The progress made by North Korea in developing its short-range arsenals in recent years and the impact it may have on the force balance on the Korean Peninsula shows that too little attention has been given until now to short-range developments. Especially, the international community as well as experts have focused on long-range systems, which may hold at risk targets in North America, but has underestimated the role of short-range systems in the transformation of North Korea’s military options on the peninsula. In addition to this, the analysis of North Korea’s capabilities has long focused on the number of weapons available, regardless of their accuracy or defence penetration capability. With the operationalisation of KN-23, KN-24 and KN-25, it is now impossible to overlook these capacities which may create vulnerabilities in the South Korean and US force postures.

Secondly, it is crucial to consider the military and political impact that these developments are likely to have. The political effect of North Korean deterrence will inevitably be enhanced if the likelihood of Pyongyang using its arsenal in a limited and controlled way is increased by the quality of its military equipment, both in relation to potential adversaries and with regard to the regime itself.

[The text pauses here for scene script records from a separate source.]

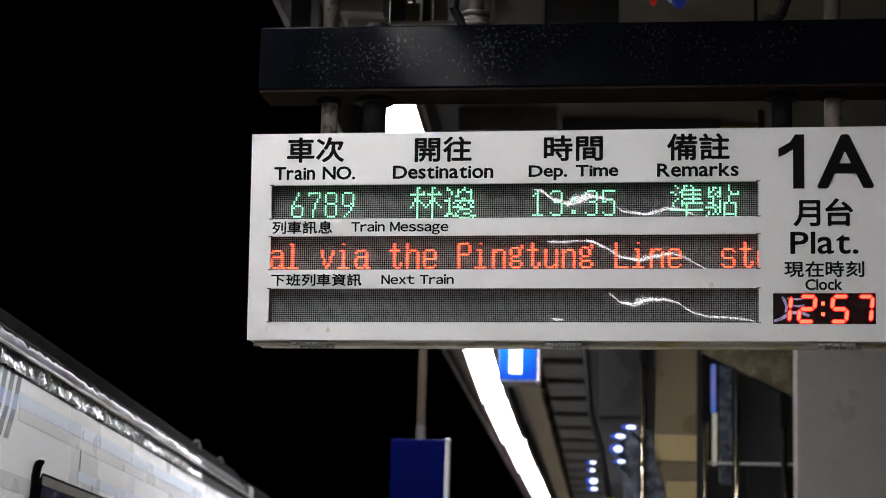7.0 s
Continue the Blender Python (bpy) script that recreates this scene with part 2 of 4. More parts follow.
def led_material():
    """Unlit dot matrix: small grey domes on a black board."""
    m = bpy.data.materials.new("dot_matrix")
    m.use_nodes = True
    nt = m.node_tree
    b = nt.nodes["Principled BSDF"]
    tc = nt.nodes.new("ShaderNodeTexCoord")
    mp = nt.nodes.new("ShaderNodeVectorMath")
    mp.operation = "SCALE"
    mp.inputs["Scale"].default_value = 1 / PITCH
    nt.links.new(tc.outputs["Object"], mp.inputs[0])
    fr = nt.nodes.new("ShaderNodeVectorMath")
    fr.operation = "FRACTION"
    nt.links.new(mp.outputs[0], fr.inputs[0])
    sub = nt.nodes.new("ShaderNodeVectorMath")
    sub.operation = "SUBTRACT"
    sub.inputs[1].default_value = (0.5, 0.5, 0.5)
    nt.links.new(fr.outputs[0], sub.inputs[0])
    flat = nt.nodes.new("ShaderNodeVectorMath")
    flat.operation = "MULTIPLY"
    flat.inputs[1].default_value = (1, 0, 1)
    nt.links.new(sub.outputs[0], flat.inputs[0])
    ln = nt.nodes.new("ShaderNodeVectorMath")
    ln.operation = "LENGTH"
    nt.links.new(flat.outputs[0], ln.inputs[0])
    rg = nt.nodes.new("ShaderNodeMapRange")
    rg.inputs[1].default_value, rg.inputs[2].default_value = 0.33, 0.43
    rg.inputs[3].default_value, rg.inputs[4].default_value = 1, 0
    nt.links.new(ln.outputs["Value"], rg.inputs[0])
    ns = nt.nodes.new("ShaderNodeTexNoise")
    ns.inputs["Scale"].default_value = 7
    nt.links.new(tc.outputs["Object"], ns.inputs["Vector"])
    mul = nt.nodes.new("ShaderNodeMath")
    mul.operation = "MULTIPLY"
    nt.links.new(rg.outputs[0], mul.inputs[0])
    sc = nt.nodes.new("ShaderNodeMapRange")
    sc.inputs[1].default_value, sc.inputs[2].default_value, sc.inputs[3].default_value, sc.inputs[4].default_value = 0.3, 0.7, 0.75, 1.0
    nt.links.new(ns.outputs[0], sc.inputs[0])
    nt.links.new(sc.outputs[0], mul.inputs[1])
    mix = nt.nodes.new("ShaderNodeMix")
    mix.data_type = "RGBA"
    mix.inputs[6].default_value, mix.inputs[7].default_value = (0.004, 0.004, 0.004, 1), (0.27, 0.27, 0.265, 1)
    nt.links.new(mul.outputs[0], mix.inputs[0])
    nt.links.new(mix.outputs[2], b.inputs["Base Color"])
    b.inputs["Roughness"].default_value = 0.05
    b.inputs["Specular IOR Level"].default_value = 0.3
    return m


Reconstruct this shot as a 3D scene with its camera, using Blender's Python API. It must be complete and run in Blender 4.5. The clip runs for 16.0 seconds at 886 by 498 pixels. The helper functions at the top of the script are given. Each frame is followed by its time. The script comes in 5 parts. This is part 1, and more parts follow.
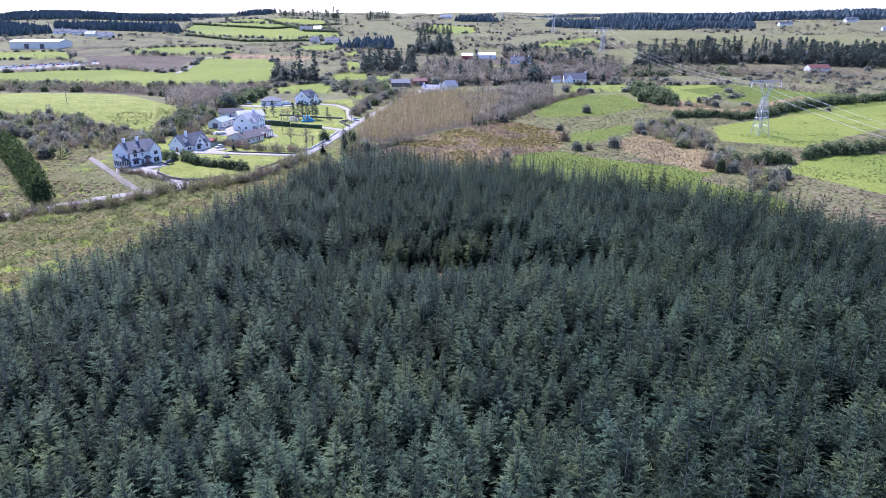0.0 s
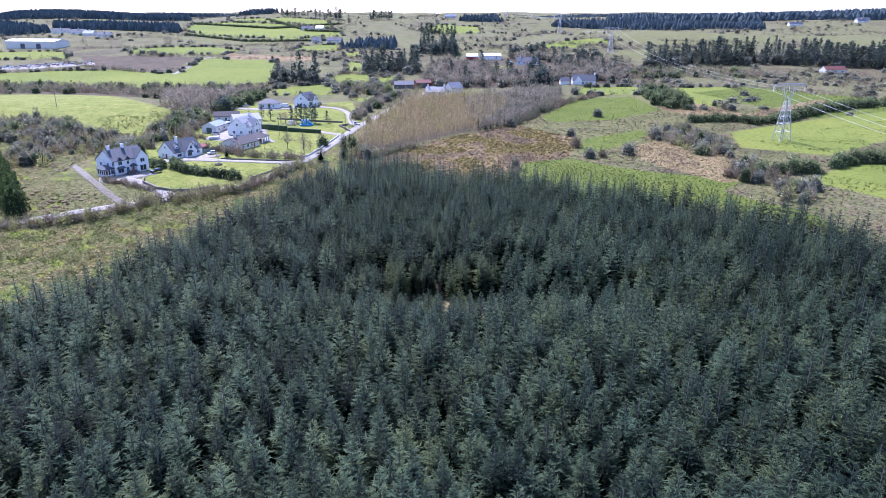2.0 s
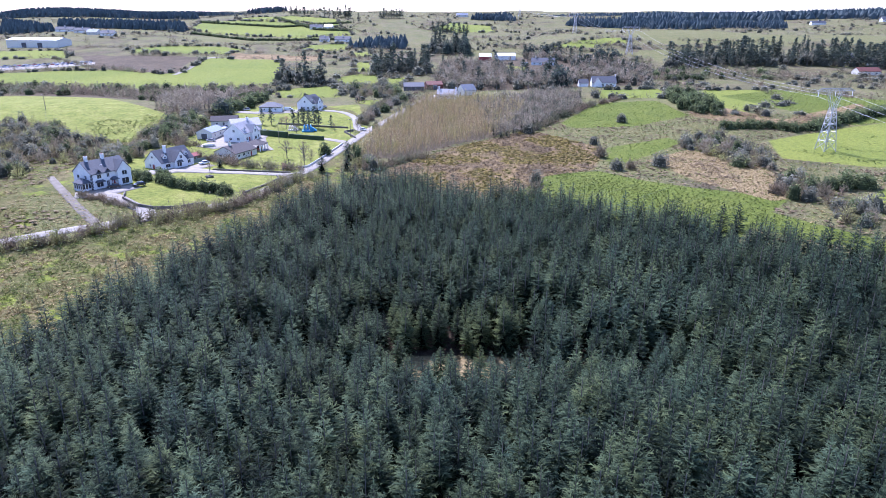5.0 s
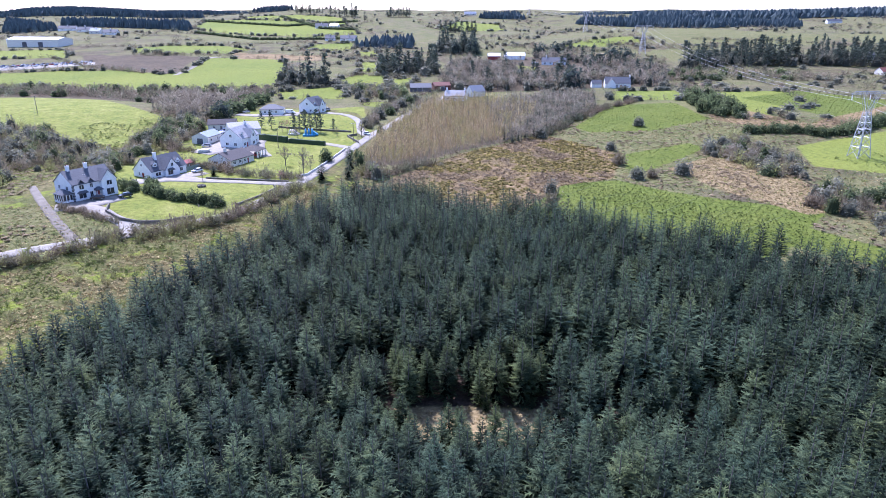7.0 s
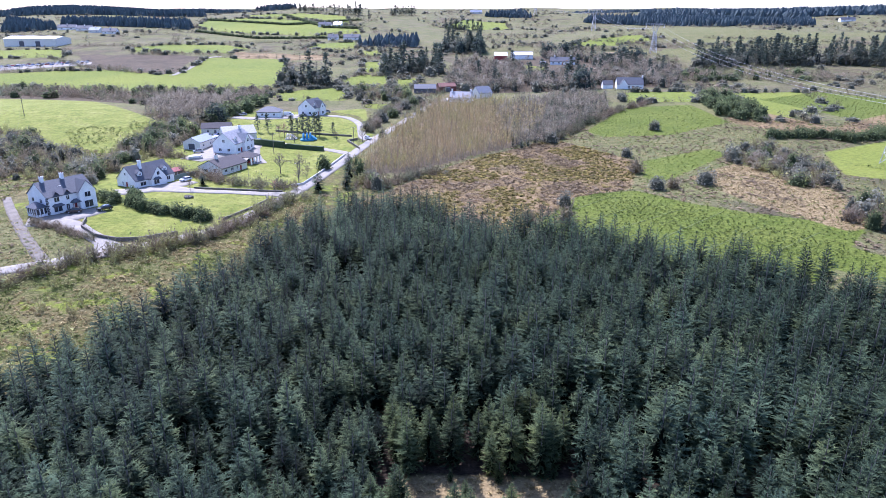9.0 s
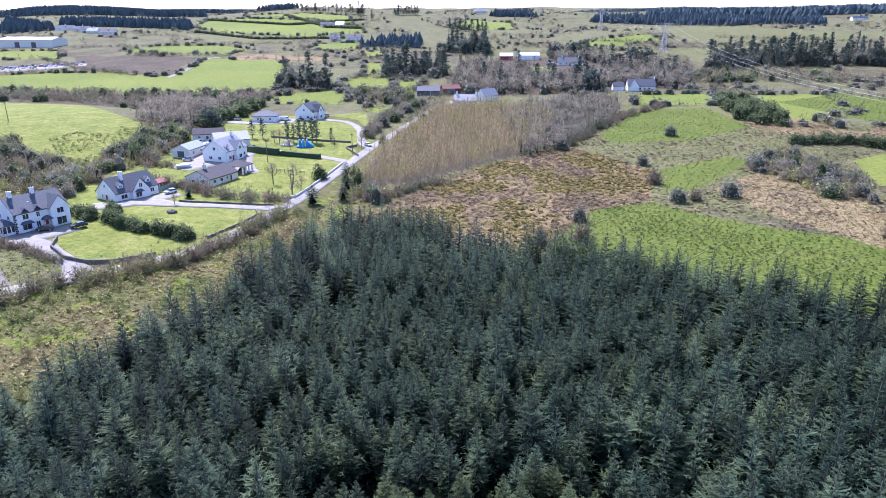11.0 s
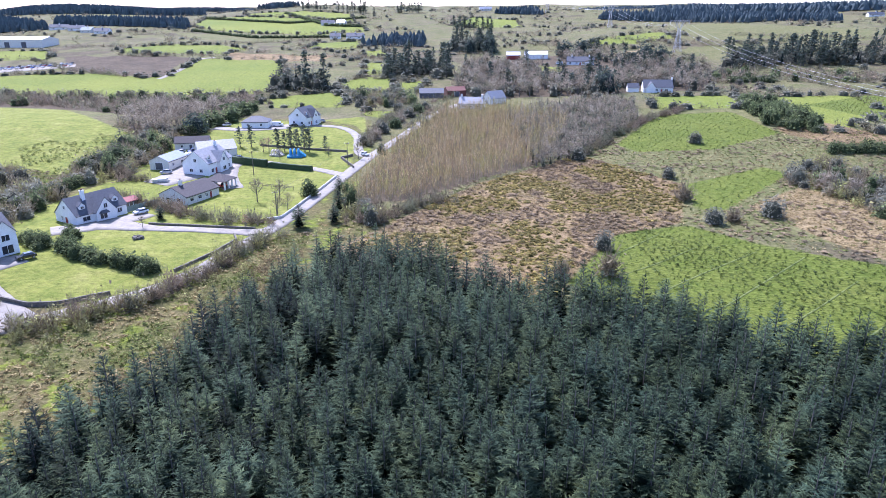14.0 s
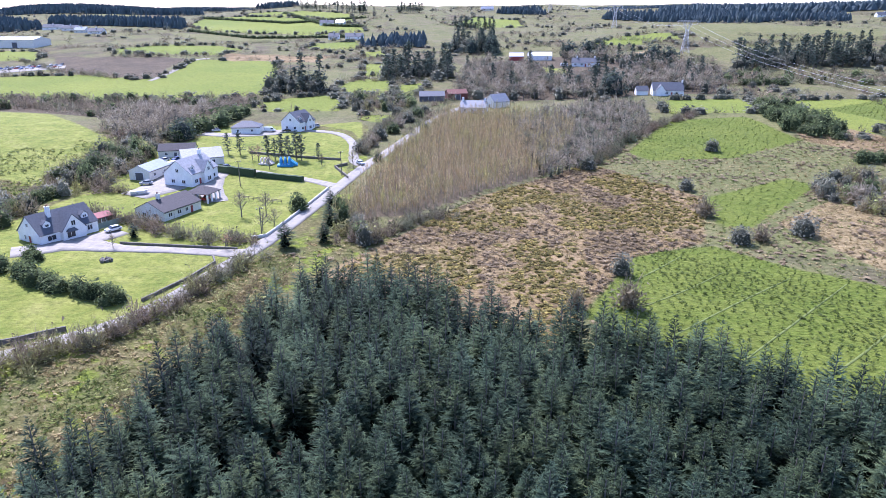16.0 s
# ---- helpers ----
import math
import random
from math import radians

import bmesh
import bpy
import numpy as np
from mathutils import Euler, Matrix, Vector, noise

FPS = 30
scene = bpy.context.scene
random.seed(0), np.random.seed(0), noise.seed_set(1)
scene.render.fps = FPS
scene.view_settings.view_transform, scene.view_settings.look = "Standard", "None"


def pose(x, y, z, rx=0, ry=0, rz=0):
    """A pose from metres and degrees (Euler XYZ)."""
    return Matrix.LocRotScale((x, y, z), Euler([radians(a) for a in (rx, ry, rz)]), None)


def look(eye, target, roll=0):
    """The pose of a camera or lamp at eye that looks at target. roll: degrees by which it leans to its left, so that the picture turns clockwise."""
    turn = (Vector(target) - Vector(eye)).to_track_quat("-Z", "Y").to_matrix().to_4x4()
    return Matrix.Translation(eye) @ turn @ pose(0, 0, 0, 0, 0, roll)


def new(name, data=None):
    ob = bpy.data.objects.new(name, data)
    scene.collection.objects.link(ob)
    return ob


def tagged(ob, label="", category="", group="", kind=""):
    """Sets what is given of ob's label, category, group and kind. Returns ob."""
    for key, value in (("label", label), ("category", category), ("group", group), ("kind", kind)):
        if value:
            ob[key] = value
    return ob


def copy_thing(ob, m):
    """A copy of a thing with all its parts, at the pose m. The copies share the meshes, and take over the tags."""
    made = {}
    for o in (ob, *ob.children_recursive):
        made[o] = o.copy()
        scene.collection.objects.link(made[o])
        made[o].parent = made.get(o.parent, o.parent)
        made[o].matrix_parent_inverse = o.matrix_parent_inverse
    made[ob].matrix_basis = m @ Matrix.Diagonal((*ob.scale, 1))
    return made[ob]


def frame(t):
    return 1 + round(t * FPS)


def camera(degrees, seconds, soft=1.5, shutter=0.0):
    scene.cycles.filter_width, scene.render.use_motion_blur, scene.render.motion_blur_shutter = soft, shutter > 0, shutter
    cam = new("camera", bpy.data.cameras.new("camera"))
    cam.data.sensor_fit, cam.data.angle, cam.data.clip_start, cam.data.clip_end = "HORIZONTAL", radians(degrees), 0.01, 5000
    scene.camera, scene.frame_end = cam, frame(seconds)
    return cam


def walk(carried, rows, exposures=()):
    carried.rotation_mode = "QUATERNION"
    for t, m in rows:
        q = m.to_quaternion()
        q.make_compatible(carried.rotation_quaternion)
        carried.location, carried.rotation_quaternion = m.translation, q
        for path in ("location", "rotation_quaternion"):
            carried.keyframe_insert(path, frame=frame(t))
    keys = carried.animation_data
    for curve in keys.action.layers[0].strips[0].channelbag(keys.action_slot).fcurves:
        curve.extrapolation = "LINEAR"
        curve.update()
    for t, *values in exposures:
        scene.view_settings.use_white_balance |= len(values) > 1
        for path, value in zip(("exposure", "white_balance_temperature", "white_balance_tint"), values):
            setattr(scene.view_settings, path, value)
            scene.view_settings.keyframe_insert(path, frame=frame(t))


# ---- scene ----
cam = camera(67.0, 16.0, soft=0.7)
METRES, EYE, TILT, LEAN, TURN = 144.0, 57.6, -18.7, 0.0, 0.0
ROWS = [
    (0.0, 0.0, 0.0, 0.0, -0.0, 0.0, 0.0),
    (0.5, -0.001, 0.0298, 0.0103, 0.09, 0.01, -0.02),
    (1.0, -0.0022, 0.0598, 0.0203, 0.15, 0.02, -0.08),
    (1.5, -0.0035, 0.0895, 0.0298, 0.21, 0.02, -0.11),
    (2.0, -0.0048, 0.119, 0.0399, 0.26, -0.01, -0.16),
    (2.5, -0.0061, 0.1489, 0.05, 0.39, -0.04, -0.2),
    (3.0, -0.0072, 0.1787, 0.0599, 0.54, -0.05, -0.27),
    (3.5, -0.0085, 0.2084, 0.0698, 0.65, -0.05, -0.32),
    (4.0, -0.01, 0.2383, 0.0795, 0.8, -0.06, -0.35),
    (6.5, -0.0161, 0.3863, 0.1291, 1.54, -0.19, -0.66),
    (7.0, -0.0176, 0.4159, 0.1391, 1.69, -0.21, -0.64),
    (7.5, -0.0188, 0.4456, 0.1493, 1.8, -0.2, -0.66),
    (8.0, -0.0195, 0.4753, 0.1591, 1.91, -0.25, -0.71),
    (8.5, -0.0206, 0.5047, 0.169, 2.03, -0.32, -0.71),
    (9.0, -0.0219, 0.5344, 0.1787, 2.11, -0.33, -0.74),
    (11.5, -0.0281, 0.6818, 0.2283, 2.53, -0.38, -0.71),
    (12.0, -0.0297, 0.7112, 0.2381, 2.59, -0.4, -0.71),
    (12.5, -0.0306, 0.7408, 0.2479, 2.65, -0.44, -0.7),
    (13.0, -0.0314, 0.7704, 0.2582, 2.72, -0.51, -0.71),
    (13.5, -0.0328, 0.8, 0.2679, 2.79, -0.53, -0.67),
    (14.0, -0.0343, 0.8294, 0.2777, 2.83, -0.54, -0.66),
    (14.5, -0.0353, 0.8593, 0.2873, 2.89, -0.55, -0.68),
    (15.0, -0.0364, 0.8887, 0.2973, 2.92, -0.58, -0.68),
    (15.5, -0.0377, 0.9184, 0.3072, 2.93, -0.57, -0.7),
    (16.0, -0.0389, 0.9477, 0.3167, 2.92, -0.54, -0.72),
]
walk(cam, [(t, pose(0, 0, EYE, TILT, LEAN, TURN) @ pose(METRES * x, METRES * y, METRES * z, 90 + pitch, roll, yaw)) for t, x, y, z, yaw, pitch, roll in ROWS],
     exposures=((0.0, 1.10, 5180, 34), (16.0, 1.16, 5300, 31)))

# ---- sky and sun: bright spring day, the sun high ahead and to the left ----
SUN_TO = Vector((-0.44, 0.70, 0.98)).normalized()
world = bpy.data.worlds.new("sky")
scene.world = world
world.use_nodes = True
wn = world.node_tree.nodes
sky = wn.new("ShaderNodeTexSky")
sky.sky_type = "NISHITA"
sky.sun_disc = False
sky.sun_elevation = math.asin(SUN_TO.z)
sky.sun_rotation = math.atan2(SUN_TO.x, SUN_TO.y)
sky.air_density, sky.dust_density, sky.ozone_density = 1.0, 0.8, 2.0
wn["Background"].inputs["Strength"].default_value = 0.145
world.node_tree.links.new(sky.outputs["Color"], wn["Background"].inputs["Color"])
sun = new("sun", bpy.data.lights.new("sun", "SUN"))
sun.data.energy, sun.data.angle, sun.data.color = 4.75, radians(0.6), (1.0, 0.95, 0.87)
sun.matrix_world = look(SUN_TO * 300, (0, 0, 0))

# ---- materials ----


def nodes_of(name, rough=0.8, metal=0.0):
    m = bpy.data.materials.new(name)
    m.use_nodes = True
    b = m.node_tree.nodes["Principled BSDF"]
    b.inputs["Roughness"].default_value, b.inputs["Metallic"].default_value = rough, metal
    return m, m.node_tree.nodes, m.node_tree.links, b


def noise_node(n, l, scale, detail=4, rough=0.6, kind="Object", stretch=(1, 1, 1)):
    c = n.new("ShaderNodeTexCoord")
    mp = n.new("ShaderNodeMapping")
    mp.inputs["Scale"].default_value = stretch
    t = n.new("ShaderNodeTexNoise")
    t.inputs["Scale"].default_value, t.inputs["Detail"].default_value, t.inputs["Roughness"].default_value = scale, detail, rough
    l.new(c.outputs[kind], mp.inputs["Vector"])
    l.new(mp.outputs["Vector"], t.inputs["Vector"])
    return t.outputs["Fac"]


def ramp(n, l, fac, stops):
    r = n.new("ShaderNodeValToRGB")
    e = r.color_ramp.elements
    while len(e) < len(stops):
        e.new(0.5)
    for k, (p, c) in zip(e, stops):
        k.position, k.color = p, (*c, 1)
    l.new(fac, r.inputs["Fac"])
    return r.outputs["Color"]


def mix(n, l, fac, a, b, mode="MIX"):
    m = n.new("ShaderNodeMix")
    m.data_type, m.blend_type = "RGBA", mode
    for v, s in ((fac, m.inputs[0]), (a, m.inputs[6]), (b, m.inputs[7])):
        if isinstance(v, (int, float)):
            s.default_value = v
        elif isinstance(v, tuple):
            s.default_value = (*v, 1)
        else:
            l.new(v, s)
    return m.outputs[2]


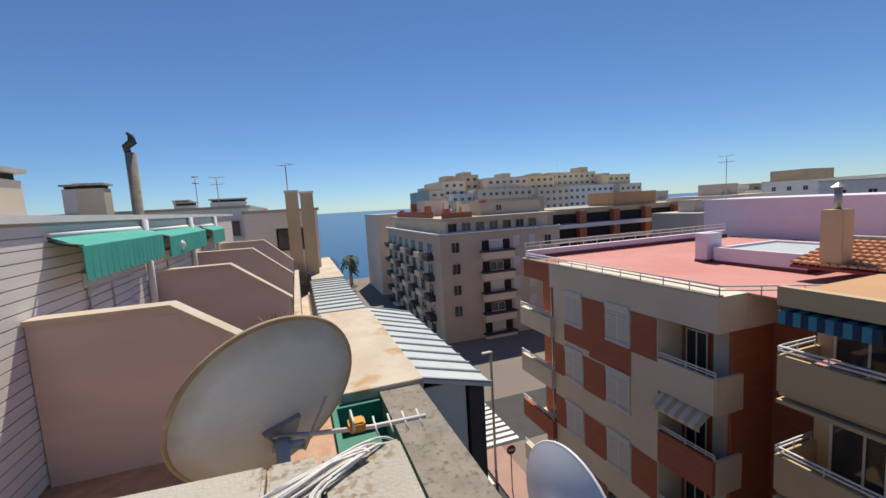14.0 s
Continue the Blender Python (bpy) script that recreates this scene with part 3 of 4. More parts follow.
# boxes and cable by the street wall
for k in range(3):
    solid("storage_box", B(1.22 + 0.012 * k, 1.56 - 0.01 * k, -1.64, -1.43 - 0.008 * k, k * 0.068, k * 0.068 + 0.064, bevel=0.006), (OCHRE, OLDTOP, CREAM)[k], "small pale box stacked by the wall", "box", group="boxes by the wall")
bm = bmesh.new()
for k in range(7):
    a0 = random.random() * 6
    tube(bm, [(1.12 + 0.12 * math.cos(a) + 0.03 * math.sin(3 * a + a0), -1.2 + 0.15 * math.sin(a) + .02 * math.cos(2 * a + a0), 0.012 + k * 0.006 + 0.008 * math.sin(2 * a + a0)) for a in np.linspace(0, 2 * math.pi, 25)[:-1]], 0.005, 6, True)
tube(bm, [(1.0, -1.25, 0.03), (0.98, -1.4, 0.2), (0.97, -1.5, 0.6), (0.96, -1.6, 0.9), (0.99, -1.63, 1.04), (1.2, -1.65, 1.03), (2.0, -1.655, 1.02)], 0.005, 6)
solid("cable_coil", bm, CABLE, "coiled white cable hanging from the parapet", "cable")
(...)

Finally, it must be observed that North Korea remains a potential source of ballistic proliferation and that the export of ballistic missiles such as the KN-23 and the KN-25 or the transfer of some of its technologies are a considerable threat. Both the consequences of such proliferation and the fact that it may follow non-traditional modes, in particular by favouring intangible technology transfer, calls for a renewed attention on the efforts to curb missile proliferation. This includes work to update export control mechanisms, to implement United Nations Security Council resolutions such as the 1540 resolution, to promote the universalisation of multilateral confidence-building regimes such as the Hague Code of Conduct, and more globally to invest in improving the global understanding of missile proliferation trends and impact.